Once I’ve established what I believe is the communication type of the participant, either Visual, Audio or Kinesthetic, I then match my communication to theirs, to help me synchronize with them and build a rapport. I’ve found that by understanding the communication type it also helps me better define the results of the usability test, for example, understanding that when a visual type communicator tells me she “see that this is organized” she’s not necessarily referring to the visual location or style of the item, but instead may be communicating her belief that the task is relative organized, or simple. I’ll follow-up with additional probing questions in those situations to firmly establish her meaning.

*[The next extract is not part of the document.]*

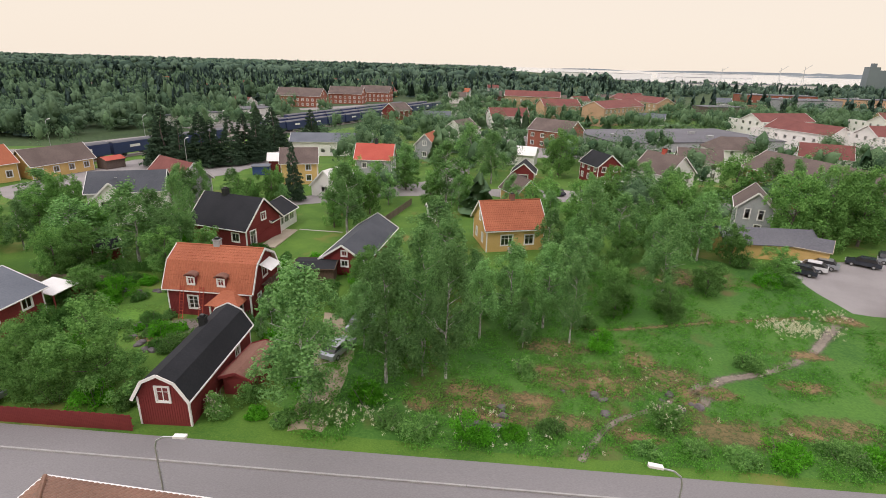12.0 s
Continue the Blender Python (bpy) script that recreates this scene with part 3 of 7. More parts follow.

Synchronizing with Usability Participants
In conclusion, by synchronizing with my usability test participants I establish a rapport with the participant which helps produce better testing results by putting the participant at ease. It also helps me establish the expertise and language the participant has. Finally, it builds a communication bridge that enables me to better understand the feedback the user is providing, based on whether they are a Visual, Auditory or Kinesthetic type communicator.